Aux Etats-Unis, les impôts fédéraux représentent 60 % et ceux prélevés par les Etats et les communes 40 % du total. Cette répartition, adoptée après la crise de 1929, limite fortement le risque de concurrence fiscale entre Etats. En Europe, la totalité des impôts est prélevée au niveau des Etats ou des collectivités locales. Aujourd'hui, la création d'un impôt européen devient une priorité.

Il devrait servir à financer l'ensemble du budget européen, y compris, assez rapidement, la recherche, la diplomatie et la défense... Celle-ci représente en France 2,3 % du PIB. On devrait en consacrer 3 % à la recherche. Si nous décidions, avec un certain nombre de pays voisins, de créer une défense commune (seul moyen d'être efficace) et une recherche intégrée, les deux financées par un impôt européen, nos budgets nationaux retrouveraient immédiatement de nouvelles marges de manœuvre pour financer l'hôpital, le logement, la justice, l'éducation et la décentralisation...

Quel impôt européen ? On peut envisager un impôt sur les entreprises, puisque c'est celui qui a fortement diminué depuis vingt ans, et au profit des actionnaires bien plus que de l'investissement. Une écotaxe ou un classique impôt sur les bénéfices permettraient de donner à l'Europe des ressources propres. Et pourquoi ne pas ouvrir aussi le débat sur une taxe Tobin améliorée ? Ce mécanisme est sans danger s'il est mis en place au niveau d'une grande zone monétaire. Edouard Balladur l'a rappelé le 19 janvier : une taxe Tobin améliorée introduirait une certaine viscosité sur les marchés des changes et limiterait la spéculation.

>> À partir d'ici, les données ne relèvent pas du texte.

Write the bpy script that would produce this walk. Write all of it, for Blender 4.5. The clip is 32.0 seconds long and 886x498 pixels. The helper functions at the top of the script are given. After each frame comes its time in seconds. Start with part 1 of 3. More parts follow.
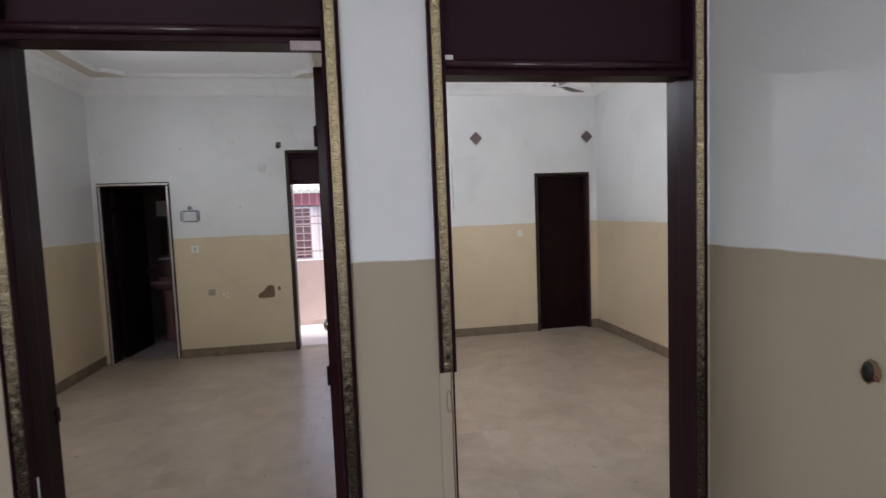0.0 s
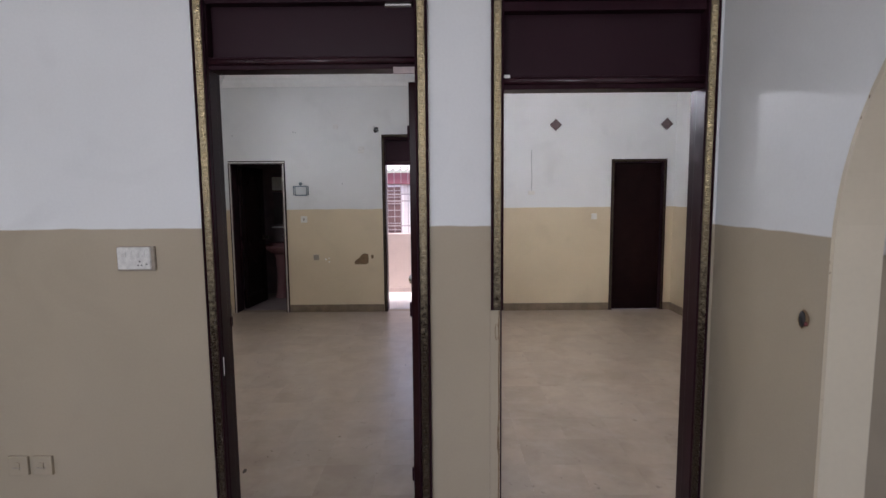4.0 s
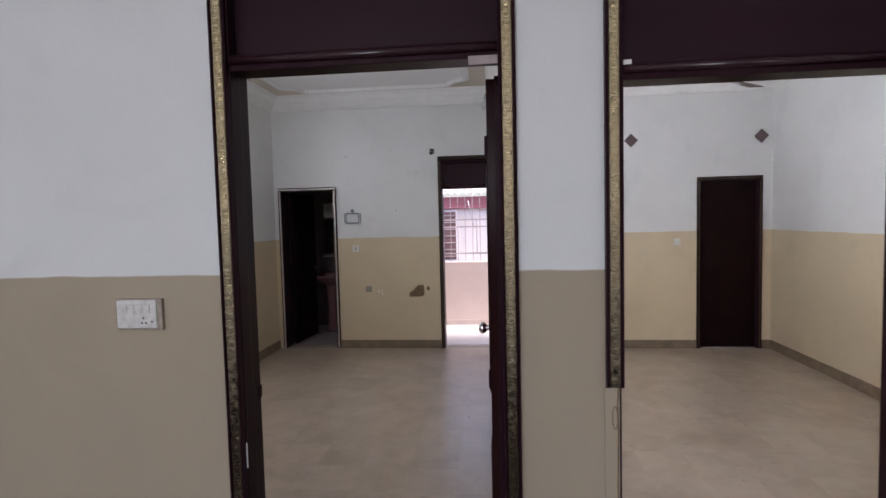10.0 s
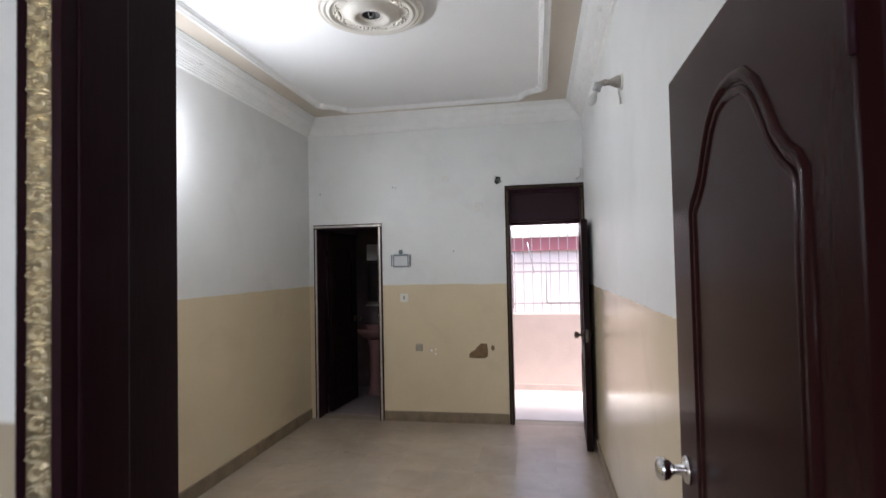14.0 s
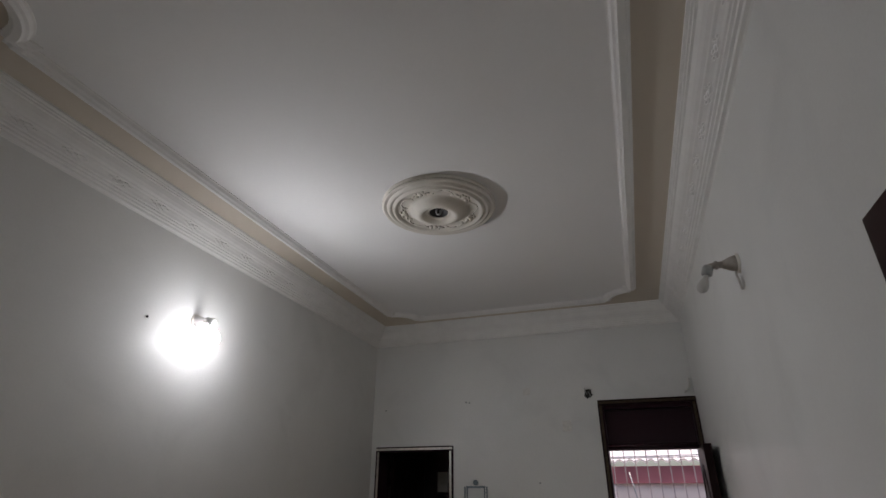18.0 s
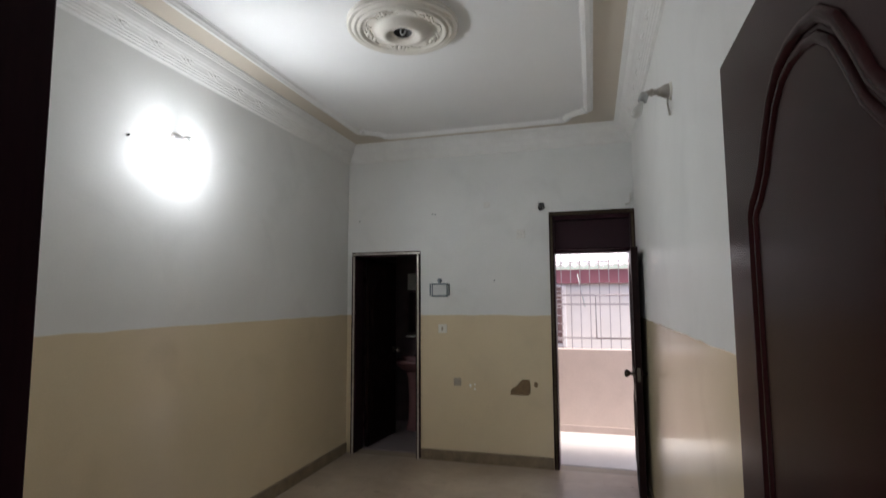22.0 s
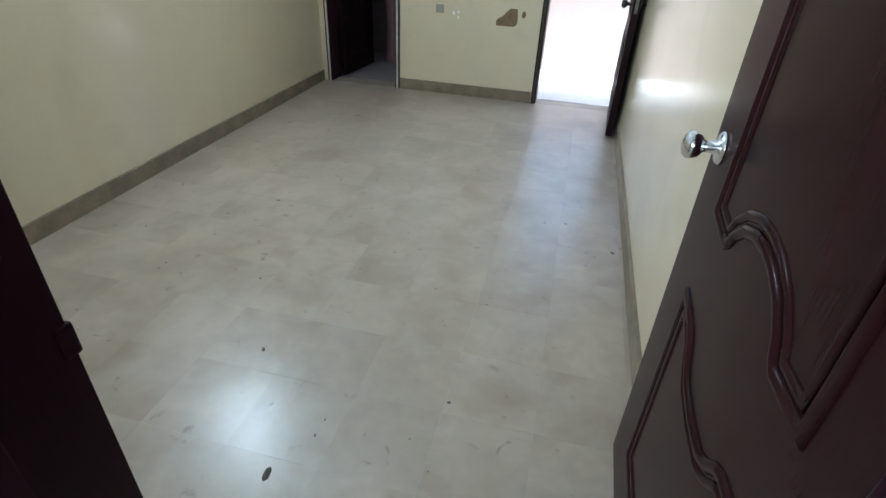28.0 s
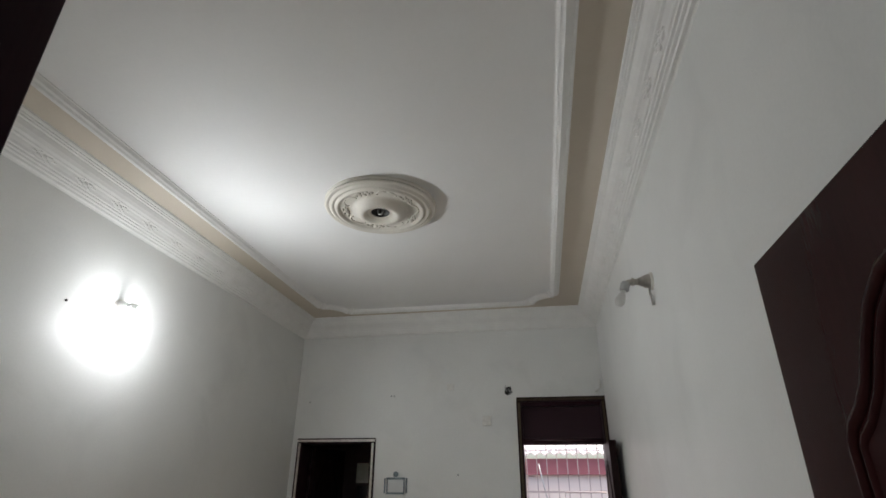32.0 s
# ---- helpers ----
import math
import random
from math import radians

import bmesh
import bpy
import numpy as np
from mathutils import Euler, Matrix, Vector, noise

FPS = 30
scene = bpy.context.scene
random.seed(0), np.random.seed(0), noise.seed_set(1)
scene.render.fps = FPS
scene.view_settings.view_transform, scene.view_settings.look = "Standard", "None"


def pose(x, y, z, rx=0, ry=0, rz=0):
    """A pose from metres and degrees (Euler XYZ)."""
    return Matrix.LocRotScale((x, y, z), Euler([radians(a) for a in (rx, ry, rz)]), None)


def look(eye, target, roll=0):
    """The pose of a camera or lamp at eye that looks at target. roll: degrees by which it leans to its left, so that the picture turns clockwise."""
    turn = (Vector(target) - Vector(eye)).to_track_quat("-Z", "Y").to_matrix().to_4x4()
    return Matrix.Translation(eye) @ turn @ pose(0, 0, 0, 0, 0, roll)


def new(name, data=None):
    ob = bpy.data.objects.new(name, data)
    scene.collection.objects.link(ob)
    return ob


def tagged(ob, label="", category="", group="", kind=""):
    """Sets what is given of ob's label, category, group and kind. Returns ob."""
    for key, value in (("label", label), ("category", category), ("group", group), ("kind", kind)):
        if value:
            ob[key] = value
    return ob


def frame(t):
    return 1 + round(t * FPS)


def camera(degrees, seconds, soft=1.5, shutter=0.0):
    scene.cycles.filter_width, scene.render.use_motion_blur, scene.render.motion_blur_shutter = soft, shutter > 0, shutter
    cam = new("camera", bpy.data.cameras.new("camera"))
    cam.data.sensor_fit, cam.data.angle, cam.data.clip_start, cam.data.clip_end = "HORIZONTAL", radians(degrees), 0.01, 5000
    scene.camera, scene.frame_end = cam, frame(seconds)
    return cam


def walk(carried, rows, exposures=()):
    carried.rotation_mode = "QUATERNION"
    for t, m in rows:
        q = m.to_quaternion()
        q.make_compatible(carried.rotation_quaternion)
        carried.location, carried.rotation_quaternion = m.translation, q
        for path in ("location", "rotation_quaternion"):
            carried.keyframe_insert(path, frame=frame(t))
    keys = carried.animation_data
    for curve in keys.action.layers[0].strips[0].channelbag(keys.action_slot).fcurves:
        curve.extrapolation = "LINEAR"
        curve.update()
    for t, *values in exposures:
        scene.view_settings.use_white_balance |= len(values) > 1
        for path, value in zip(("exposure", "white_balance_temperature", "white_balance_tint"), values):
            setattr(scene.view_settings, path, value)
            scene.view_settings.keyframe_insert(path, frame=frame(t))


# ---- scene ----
cam = camera(80.6, 32.0, shutter=0.3)
METRES, EYE, TILT, LEAN, TURN = 8.0, 1.5, 0.0, 0.0, -10.2
PATH = [
    (0, (0.017, -1.554, 1.543), (0.343, 0.413, 1.399), -2.2),
    (0.5, (0.079, -1.583, 1.543), (0.201, 0.407, 1.383), -2.6),
    (1, (0.136, -1.608, 1.515), (0.191, 0.383, 1.333), -2.1),
    (1.5, (0.121, -1.658, 1.517), (0.137, 0.333, 1.334), -2.1),
    (2, (0.04, -1.732, 1.519), (0.005, 0.259, 1.337), -2.0),
    (2.5, (-0.042, -1.843, 1.518), (-0.083, 0.148, 1.336), -1.8),
    (3, (-0.056, -1.928, 1.525), (-0.072, 0.062, 1.334), -1.0),
    (3.5, (0.0, -2.005, 1.529), (-0.004, -0.014, 1.338), -1.1),
    (4, (0.057, -2.139, 1.53), (0.053, -0.149, 1.323), -0.5),
    (4.5, (0.072, -2.244, 1.525), (0.067, -0.259, 1.285), -0.4),
    (6.5, (0.089, -2.313, 1.569), (0.078, -0.328, 1.323), -0.4),
    (7, (0.094, -2.307, 1.564), (0.084, -0.312, 1.419), -0.3),
    (7.5, (0.093, -2.241, 1.564), (0.083, -0.245, 1.444), -0.3),
    (8, (0.06, -2.115, 1.573), (0.061, -0.117, 1.49), -0.5),
    (8.5, (0.003, -2.007, 1.575), (0.051, -0.008, 1.525), -0.3),
    (9, (-0.066, -1.896, 1.557), (-0.027, 0.103, 1.516), -0.9),
    (9.5, (-0.075, -1.742, 1.549), (-0.126, 0.255, 1.448), -1.1),
    (10, (-0.07, -1.567, 1.561), (-0.269, 0.42, 1.446), -1.4),
    (10.5, (-0.066, -1.468, 1.552), (-0.35, 0.509, 1.438), -1.6),
    (11, (-0.073, -1.438, 1.544), (-0.393, 0.533, 1.433), -1.7),
    (11.5, (-0.112, -1.377, 1.536), (-0.442, 0.591, 1.408), -1.8),
    (12, (-0.214, -1.197, 1.531), (-0.58, 0.766, 1.411), -1.6),
    (12.5, (-0.333, -1.025, 1.548), (-0.699, 0.94, 1.476), -1.4),
    (13, (-0.381, -0.868, 1.539), (-0.728, 1.1, 1.466), -1.2),
    (13.5, (-0.391, -0.64, 1.55), (-0.748, 1.327, 1.507), -1.3),
    (14, (-0.433, -0.442, 1.55), (-0.789, 1.525, 1.609), -1.2),
    (14.5, (-0.52, -0.268, 1.539), (-0.855, 1.677, 1.86), -0.8),
    (16.5, (-0.503, 0.038, 1.584), (-0.96, 1.847, 2.304), -0.5),
    (17, (-0.512, 0.026, 1.578), (-1.096, 1.753, 2.401), -0.9),
    (17.5, (-0.51, 0.042, 1.58), (-1.128, 1.745, 2.427), -1.3),
    (18, (-0.502, 0.045, 1.586), (-1.089, 1.755, 2.44), 0.2),
    (18.5, (-0.51, 0.009, 1.583), (-0.987, 1.752, 2.441), 0.9),
    (19, (-0.531, -0.052, 1.577), (-0.965, 1.711, 2.416), 0.5),
    (19.5, (-0.549, -0.12, 1.57), (-0.952, 1.678, 2.347), 0.0),
    (20, (-0.562, -0.174, 1.564), (-0.931, 1.648, 2.302), -0.1),
    (20.5, (-0.528, -0.184, 1.573), (-0.91, 1.634, 2.314), -0.9),
    (21, (-0.478, -0.19, 1.563), (-0.919, 1.616, 2.301), -0.6),
    (21.5, (-0.417, -0.207, 1.549), (-0.937, 1.642, 2.106), -0.1),
    (22, (-0.364, -0.216, 1.514), (-0.91, 1.699, 1.702), -0.3),
    (22.5, (-0.356, -0.176, 1.499), (-0.907, 1.747, 1.508), 0.0),
    (23, (-0.432, -0.115, 1.485), (-0.96, 1.814, 1.468), 0.1),
    (23.5, (-0.512, -0.062, 1.495), (-0.981, 1.882, 1.47), -0.3),
    (24, (-0.543, 0.0, 1.482), (-0.963, 1.952, 1.386), -0.1),
    (24.5, (-0.564, 0.028, 1.454), (-0.92, 1.975, 1.151), 0.5),
    (25, (-0.543, 0.052, 1.414), (-0.879, 1.92, 0.765), 0.9),
    (25.5, (-0.504, 0.022, 1.398), (-0.818, 1.82, 0.564), 2.3),
    (26, (-0.46, -0.041, 1.391), (-0.762, 1.723, 0.482), 3.3),
    (26.5, (-0.423, -0.136, 1.397), (-0.705, 1.59, 0.413), 4.2),
    (28.5, (-0.396, -0.157, 1.397), (-0.784, 1.488, 0.314), 2.6),
    (29, (-0.407, -0.126, 1.409), (-0.79, 1.516, 0.319), 2.6),
    (29.5, (-0.418, -0.045, 1.444), (-0.866, 1.764, 0.702), 1.8),
    (30, (-0.493, -0.077, 1.514), (-0.914, 1.875, 1.383), 1.5),
    (30.5, (-0.524, -0.078, 1.544), (-0.933, 1.858, 1.835), 0.4),
    (31, (-0.53, -0.072, 1.605), (-0.932, 1.813, 2.142), 0.1),
    (31.5, (-0.548, -0.089, 1.599), (-0.932, 1.746, 2.294), -0.6),
    (32, (-0.534, -0.073, 1.598), (-0.858, 1.719, 2.423), 0.3)
]
walk(cam, [(t, look(eye, target, roll)) for t, eye, target, roll in PATH],
     exposures=[(0, 1.8, 6300, 17), (7, 1.8, 6250, 22), (9, 1.8, 6250, 22), (11, 1.75, 6250, 18), (13, 1.58, 6350, 20), (14, 2.15, 6350, 15), (14.5, 2.0, 6400, 9), (16.5, 0.56, 6700, 15), (17, 0.46, 6750, 17), (18, 0.58, 6750, 17), (19, 1.15, 6650, 14), (20, 1.6, 6600, 7), (21, 1.5, 6600, 9),
                (22, 1.5, 6550, 12), (23, 1.66, 6300, 15), (24.2, 1.74, 6250, 19), (25.2, 2.12, 5650, 7), (26, 2.45, 5300, 8), (26.5, 2.6, 5250, 3), (29, 2.76, 5350, -2), (30, 1.6, 5950, 20), (31, 1.42, 6600, 7), (32, 1.36, 6700, 11)])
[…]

Notre objectif n'est pas d'augmenter l'impôt pour le plaisir ! Mais il est temps de rappeler que celui-ci est une contribution au bien commun. Comme tous, nous voulons des enfants bien scolarisés, une justice rapide, des routes bien goudronnées, une sécurité sociale efficace, des chercheurs et des policiers qui ont les moyens de travailler. Or, sans impôt, pas de capacité commune à agir, pas de véritable démocratie ! Voilà pourquoi il est fondamental et urgent d'élargir les contraintes qui menacent d'asphyxier l'Union et chacun de ses membres, fondamental et urgent de créer enfin un impôt européen.